Newly-installed SEC Chairman told a public round-table meeting that she has "made it a priority to evaluate the issue of short-selling regulation, and ensure that any future policies in this area are the result of a deliberate and thoughtful process."The SEC has floated a number of potential proposals for dealing with the short-selling "problem," including making it illegal to short sell stocks that are down 10% or more. One popular "solution" is to bring back the recently revoked uptick rule that required short sellers to execute trades only on an uptick -- if the last trade was at $20.00, you could only sell short at $20.01 or higher.
What's fascinating about all this short-selling hoopla is that Ms. Schapiro admitted that, oh by the way, there is no "specific empirical evidence" that the end of the uptick rule contributed to the recent market rout. But hey, who needs empirical evidence when you have mass hysteria and conspiracy theorists?

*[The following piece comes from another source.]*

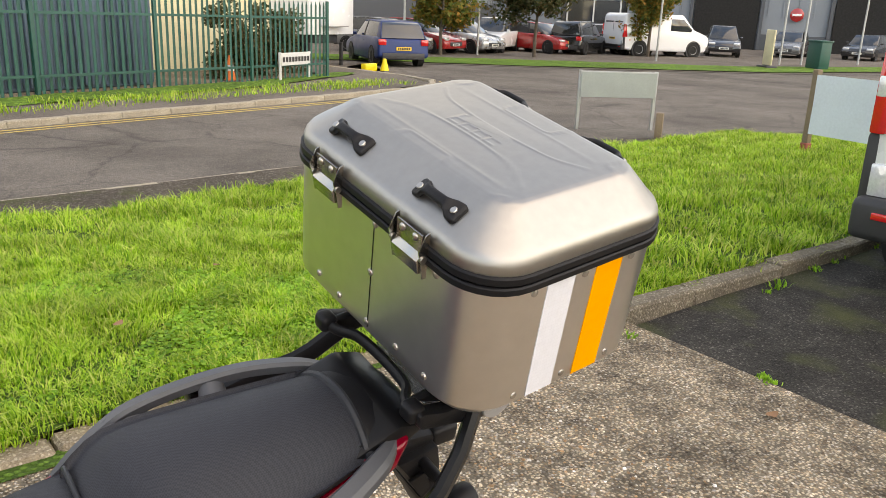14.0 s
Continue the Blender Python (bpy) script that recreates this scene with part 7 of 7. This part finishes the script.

And what about naked short selling? Floyd Norris and Gary Weiss recently reported that that "problem" is mostly gone.
Either way, I love the idea of convening public round-table meetings and proposing five possible solutions to a problem for which we have "no specific empirical evidence."
But hey, it's not like the SEC has anything else to deal with. With the exception of short-selling, financial markets have been running rather smoothly. Oh wait. No, they haven't.